### What this task involves
Leave out the pictures and set down exactly the lines from the start of the listing through the one with "return finish(name, bm, mats)", both included.
==========
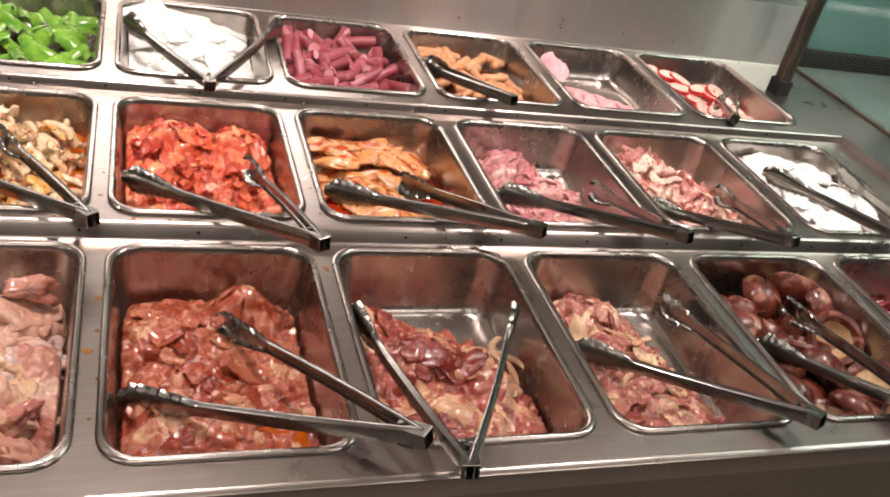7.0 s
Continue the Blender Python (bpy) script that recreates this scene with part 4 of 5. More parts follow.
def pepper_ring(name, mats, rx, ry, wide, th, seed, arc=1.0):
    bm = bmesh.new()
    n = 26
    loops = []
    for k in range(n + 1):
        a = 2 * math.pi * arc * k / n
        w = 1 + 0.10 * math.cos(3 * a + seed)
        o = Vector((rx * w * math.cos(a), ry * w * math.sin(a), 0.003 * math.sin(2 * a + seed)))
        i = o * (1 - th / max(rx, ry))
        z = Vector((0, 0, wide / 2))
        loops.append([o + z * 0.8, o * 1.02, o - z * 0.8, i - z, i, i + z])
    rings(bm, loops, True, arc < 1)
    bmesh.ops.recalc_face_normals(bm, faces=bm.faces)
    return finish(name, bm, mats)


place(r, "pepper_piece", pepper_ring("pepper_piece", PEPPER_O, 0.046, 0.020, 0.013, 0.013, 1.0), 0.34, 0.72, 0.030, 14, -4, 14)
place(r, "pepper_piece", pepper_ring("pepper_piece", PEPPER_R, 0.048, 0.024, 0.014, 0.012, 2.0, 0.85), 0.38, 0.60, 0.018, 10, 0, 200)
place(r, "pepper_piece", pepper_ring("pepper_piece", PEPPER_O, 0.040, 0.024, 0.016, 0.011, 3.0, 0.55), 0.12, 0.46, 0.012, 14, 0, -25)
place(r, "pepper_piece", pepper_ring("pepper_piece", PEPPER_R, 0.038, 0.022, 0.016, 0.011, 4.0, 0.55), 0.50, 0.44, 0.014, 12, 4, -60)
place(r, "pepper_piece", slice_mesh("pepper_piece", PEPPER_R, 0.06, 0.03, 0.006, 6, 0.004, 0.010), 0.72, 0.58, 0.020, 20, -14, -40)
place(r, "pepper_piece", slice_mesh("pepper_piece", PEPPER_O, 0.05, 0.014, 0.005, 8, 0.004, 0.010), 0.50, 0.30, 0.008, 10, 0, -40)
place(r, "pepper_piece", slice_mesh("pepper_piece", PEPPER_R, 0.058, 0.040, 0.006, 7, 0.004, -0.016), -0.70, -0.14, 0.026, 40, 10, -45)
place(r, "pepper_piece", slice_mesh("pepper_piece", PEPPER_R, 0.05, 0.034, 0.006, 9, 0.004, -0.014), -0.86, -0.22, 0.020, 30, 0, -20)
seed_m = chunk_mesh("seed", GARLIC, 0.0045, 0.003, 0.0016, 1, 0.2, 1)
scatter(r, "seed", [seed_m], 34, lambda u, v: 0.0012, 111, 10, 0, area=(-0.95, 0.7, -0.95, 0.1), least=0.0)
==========
### Response
7.0 s
Continue the Blender Python (bpy) script that recreates this scene with part 4 of 5. More parts follow.
def pepper_ring(name, mats, rx, ry, wide, th, seed, arc=1.0):
    bm = bmesh.new()
    n = 26
    loops = []
    for k in range(n + 1):
        a = 2 * math.pi * arc * k / n
        w = 1 + 0.10 * math.cos(3 * a + seed)
        o = Vector((rx * w * math.cos(a), ry * w * math.sin(a), 0.003 * math.sin(2 * a + seed)))
        i = o * (1 - th / max(rx, ry))
        z = Vector((0, 0, wide / 2))
        loops.append([o + z * 0.8, o * 1.02, o - z * 0.8, i - z, i, i + z])
    rings(bm, loops, True, arc < 1)
    bmesh.ops.recalc_face_normals(bm, faces=bm.faces)
    return finish(name, bm, mats)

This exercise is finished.